Reporter: Hendra Gunawan | Editor: Hendra Gunawan
JAKARTA. Ketua Asosiasi Emiten Indonesia (AEI) Airlangga Hartarto menilai, pernyataan Menteri BUMN Dahlan Iskan tentang akuisisi PT Perusahaan Gas Negara, Tbk (PGN) oleh PT Pertamina (Persero) atau anak usahanya PT Pertagas, telah membuat harga saham emiten berkode PGAS itu terjun bebas.
Saham PGAS makin menukik sejak isu akuisisi itu mencuat pada Oktober tahun lalu. Pada Oktober tahun lalu harga saham PGN sebesar Rp 5.450 dan pada akhir pekan lalu turun menjadi Rp 4350. Nilai kapitalisasi saham PGN pun terpangkas hingga Rp 25 triliun. Sebagai pemegang saham mayoritas (57%), pemerintah menderita kerugian hampir Rp 15 triliun.
Alhasil, Airlangga menduga ada pihak-pihak yang memanfaatkan penurunan tajam saham itu. “Ini operasi pasar agar ada pihak yang memperoleh keuntungan,” ujar Airlangga dalam pernyataannya, Senin (20/1).
Dia menegaskan, pernyataan Dahlan yang berulang kali menegaskan soal akuisisi, sementara hingga saat ini tak kunjung terjadi, bisa dimanfaatkan oleh pihak-pihak tertentu. Pihak tertentu itu, tegas Airlangga, jelas hanya diketahui oleh Dahlan. “Statement itu pasti bisa dimanfaatkan untuk mengambil keuntungan. Kan, tanpa statement Dahlan itu harga saham PGN mahal, dengan statement itu harga saham jadi murah,” tegas pria yang juga menjabat ketua Komisi VI DPR, ini.
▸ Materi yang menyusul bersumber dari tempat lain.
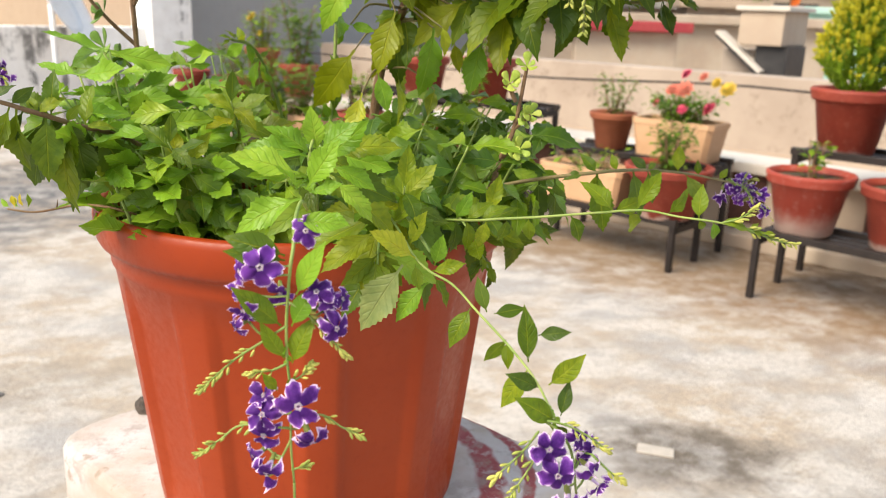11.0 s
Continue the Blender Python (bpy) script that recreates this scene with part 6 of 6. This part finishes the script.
# the smooth oval leaves of the two hanging stems, from leaf foot to tip
for stem, tint, pairs in ((hang_m, ("green", "fresh", "green"), (((0.009, -0.335, 0.913), (-0.008, -0.339, 0.93)),
                    ((0.013, -0.335, 0.913), (0.021, -0.339, 0.93)),
                    ((0.01, -0.335, 0.899), (0.001, -0.339, 0.915)),
                    ((0.013, -0.335, 0.897), (0.019, -0.339, 0.917)),
                    ((0.015, -0.335, 0.926), (0.025, -0.339, 0.948)),
                    ((0.011, -0.335, 0.942), (-0.011, -0.339, 0.951)),
                    ((0.011, -0.335, 0.94), (-0.011, -0.339, 0.945)),
                    ((0.016, -0.335, 0.956), (0.034, -0.339, 0.956)),
                    ((0.007, -0.335, 0.885), (0.002, -0.339, 0.894)),
                    ((0.011, -0.335, 0.886), (0.014, -0.339, 0.892)))),
                          (hang_r, ("green", "dark", "green"), (((0.11, -0.3294, 0.8946), (0.1089, -0.3254, 0.9176)),
                    ((0.1125, -0.3340, 0.9086), (0.1236, -0.34, 0.9124)),
                    ((0.0978, -0.3090, 0.9086), (0.1126, -0.3050, 0.91)),
                    ((0.1170, -0.3396, 0.8890), (0.1296, -0.3456, 0.9028)),
                    ((0.1221, -0.3430, 0.8766), (0.1259, -0.3390, 0.8903)),
                    ((0.1201, -0.3430, 0.8742), (0.1048, -0.3490, 0.8873)),
                    ((0.1102, -0.3298, 0.8916), (0.0995, -0.3258, 0.8719)),
                    ((0.1139, -0.3360, 0.8861), (0.1012, -0.3420, 0.8944)),
                    ((0.1026, -0.3163, 0.8995), (0.0940, -0.3123, 0.8872)),
                    ((0.1027, -0.3164, 0.8986), (0.1033, -0.3224, 0.8884)),
                    ((0.0952, -0.3050, 0.9079), (0.0908, -0.3010, 0.9226)),
                    ((0.0896, -0.2927, 0.9054), (0.0786, -0.2987, 0.8890)),
                    ((0.1209, -0.3430, 0.8724), (0.1269, -0.3390, 0.8641))))):
    for k, (a, c) in enumerate(pairs):
        d = Vector(c) - Vector(a)
        held("leaf", SMOOTH_MESH[tint[k % 3]][k % 2], stem, aim(a, d, Vector((rnd(-0.5, 0.5), -0.9, 0.45)), d.length * 1.06))


# ---- dense leaves that fill the pot ----
def pot_foliage():
    g = random.Random(7)
    poses, dark, bright = [], [], []
    stems = bmesh.new()
    for k in range(140):
        a, r = g.uniform(0, 2 * math.pi), 0.14 * math.sqrt(g.uniform(0.02, 1))
        base = Vector((r * math.cos(a), r * math.sin(a), PED_TOP + 0.21))
        left = max(0.0, -base.x / 0.15)
        if abs(base.x + 0.005) < 0.055 and base.y > -0.06 and g.random() < 0.75:
            continue
        top = base + Vector((math.cos(a), math.sin(a), 0)) * g.uniform(0.01, 0.055) + Vector((0, -0.012, 0))
        top.z = PED_TOP + 0.25 + g.uniform(0.015, 0.075) + 0.055 * left
        if top.y < -0.11 and top.x < -0.03:
            top.y, top.z = -0.11 + g.uniform(-0.01, 0.01), top.z - 0.012
        line = smooth_line([base, base.lerp(top, 0.5) + Vector((0, 0, 0.012)), top], 4)
        tube(stems, line, 0.0014, 0.0007, 5)
        n = g.randint(4, 7)
        for i in range(n):
            f = 0.35 + 0.65 * i / (n - 1)
            q = line[int(f * (len(line) - 1))]
            t = g.uniform(0, math.pi)
            for s in (0, math.pi):
                out = Vector((math.cos(t + s), math.sin(t + s), g.uniform(-0.45, 0.35)))
                face = Vector((0.5 * math.cos(a), 0.3 * math.sin(a) - 0.55, 0.8)) + Vector((g.uniform(-0.6, 0.6), g.uniform(-0.5, 0.5), g.uniform(-0.3, 0.3)))
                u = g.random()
                # leaf colour carries the light: brighter to the left, shaded tones elsewhere
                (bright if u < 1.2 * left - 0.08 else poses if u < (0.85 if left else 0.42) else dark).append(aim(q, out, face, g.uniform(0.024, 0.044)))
    tagged(part("stem_tangle", stems, STEM, plant, "", True, local=False), kind="stuff")
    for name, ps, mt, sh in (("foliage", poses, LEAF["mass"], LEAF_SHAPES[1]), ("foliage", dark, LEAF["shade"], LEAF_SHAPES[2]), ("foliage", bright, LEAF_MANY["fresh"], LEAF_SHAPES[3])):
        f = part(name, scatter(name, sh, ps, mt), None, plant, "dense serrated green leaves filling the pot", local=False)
        tagged(f, kind="stuff")


pot_foliage()
# leaves that spill over the front of the rim
branch([(0.05, -0.1, 0.9), (0.055, -0.16, 0.93), (0.05, -0.2, 0.925), (0.048, -0.225, 0.905)], 0.0010, 0.0006, 0.05, 0.015, 0.3, 0.55, (("green", 4), ("fresh", 2)), sprigs=False, taper=0.9, bark=STEM)
branch([(0.07, -0.08, 0.89), (0.09, -0.12, 0.915), (0.105, -0.15, 0.905), (0.116, -0.165, 0.885)], 0.0010, 0.0006, 0.042, 0.013, 0.25, 0.6, (("green", 4), ("dark", 3)), sprigs=False, bark=STEM)
rosette((0.118, -0.145, 0.915), 12, 0.036, (("green", 4), ("dark", 3)), 8)
rosette((0.155, -0.09, 0.905), 10, 0.034, (("green", 4), ("dark", 3)), 9)


# ---- jade plants growing in the same pot ----
def jade_shape():
    vs, fs = [], []
    prof = ((0.04, 0.0), (0.08, 0.2), (0.21, 0.5), (0.29, 0.74), (0.22, 0.92), (0.04, 1.0))
    for w, y in prof:
        for k in range(8):
            a = k * math.pi / 4
            vs.append((1.1 * w * math.cos(a), y, 0.2 * w * math.sin(a) + 0.12 * y * y))
    for i in range(5):
        for k in range(8):
            fs.append((i * 8 + k, i * 8 + 8 + k, i * 8 + 8 + (k + 1) % 8, i * 8 + (k + 1) % 8))
    fs.append(tuple(range(40, 48)))
    return np.array(vs), fs, [(0.3, 0.9)] * len(vs)


JADE = {k: mesh_from("jade_leaf", *jade_shape(), LEAF[k]) for k in ("jade", "lime")}


def jade_plant(stems, tint, label, size=0.02, turn=0.0):
    base = Vector(stems[0][0])
    p = thing("jade_plant", base, label, "succulent")
    for k, pts in enumerate(stems):
        line = smooth_line(pts, 5)
        b = part("stem", tube(bmesh.new(), line, 0.0024 if k == 0 else 0.0016, 0.0012, 7), BARK, p, "", True, local=False)
        nodes = [len(line) - 1, len(line) - 5] + ([] if k else [len(line) - 9])
        for i in nodes:
            if i < 2:
                continue
            t = (line[i] - line[i - 1]).normalized() + Vector((0, -turn, 0.3 * turn)) + rvec(0.5)
            t.normalize()
            x = t.orthogonal().normalized()
            a0 = rnd(0, 3)
            for q in range(5 if i == len(line) - 1 else 4):
                a = a0 + q * 2 * math.pi / (5 if i == len(line) - 1 else 4)
                d = x * math.cos(a) + t.cross(x) * math.sin(a)
                held("leaf", JADE[tint], b, aim(line[i], d + t * rnd(0.1, 0.7), t, size * rnd(0.7, 1.15)))
    return p


jade_plant([[(-0.115, 0.04, 0.86), (-0.13, 0.025, 0.95), (-0.133, 0.02, 1.02), (-0.134, 0.025, 1.06), (-0.121, 0.02, 1.08), (-0.087, 0.0, 1.11)], [(-0.132, 0.02, 1.045), (-0.147, 0.02, 1.052), (-0.163, 0.02, 1.065), (-0.18, 0.02, 1.075)],
            [(-0.133, 0.022, 1.06), (-0.138, 0.03, 1.075), (-0.136, 0.03, 1.09)], [(-0.128, 0.03, 0.97), (-0.142, 0.022, 0.99), (-0.155, 0.015, 1.0)], [(-0.131, 0.022, 1.0), (-0.15, 0.015, 1.02), (-0.166, 0.01, 1.04)], [(-0.134, 0.022, 1.03), (-0.124, 0.012, 1.045), (-0.12, 0.008, 1.058)]], "jade", "jade succulent with brown knobbly stem and thick green leaves", 0.0150, 0.4)
jade_plant([[(0.11, -0.06, 0.86), (0.125, -0.100, 0.921), (0.131, -0.100, 0.942), (0.139, -0.100, 0.963), (0.145, -0.100, 1.002)], [(0.138, -0.100, 0.961), (0.145, -0.100, 0.967), (0.149, -0.100, 0.971)], [(0.139, -0.100, 0.979), (0.135, -0.100, 0.987), (0.134, -0.100, 0.991)], [(0.131, -0.100, 0.942), (0.137, -0.100, 0.946), (0.143, -0.100, 0.948)]],
           "lime", "small succulent with pale lime-green leaves on a dark stem", 0.0088, 2.0)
Padahal, dari pernyataan Dahlan, tak hanya pemerintah selaku pemegang saham mayoritas yang dirugikan, karena pemegang saham minoritas juga dirugikan. “Statement pemilik mayoritas merugikan pemilik minoritas. Meski juga harus diakui pemilik mayoritas juga rugi. Ini market making yang cukup unik,” kata dia.
Disinggung soal aturan tegas bahwa para pihak yang bertindak market making atau pengkondisian pasar bisa ditindak, baik perdata maupun pidana, Airlangga menegaskan hal itu diatur. Namun kembali lagi, apakah regulator dalam hal ini Otoritas Jasa Keuangan (OJK) berani menindak.
“Berani tidak OJK mengambil tindakan dari pernyataan yang merugikan pemilik saham? Sudah jelas dalam dalam kasus ini dua-duanya rugi, saham pengendali dan minoritas,” ujar Airlangga.
Dia menjelaskan, tidak pernah ada di bursa kasus seperti PGN ketika pemilik saham sama-sama dirugikan. Yang selama ini ada, pemilik saham mayoritas kemudian membuat pernyataan yang membikin pemilik saham minoritas merugi. “Kasus model seperti ini belum pernah ada di bursa, ini market making, mungkin istilahnya state of art," kata dia.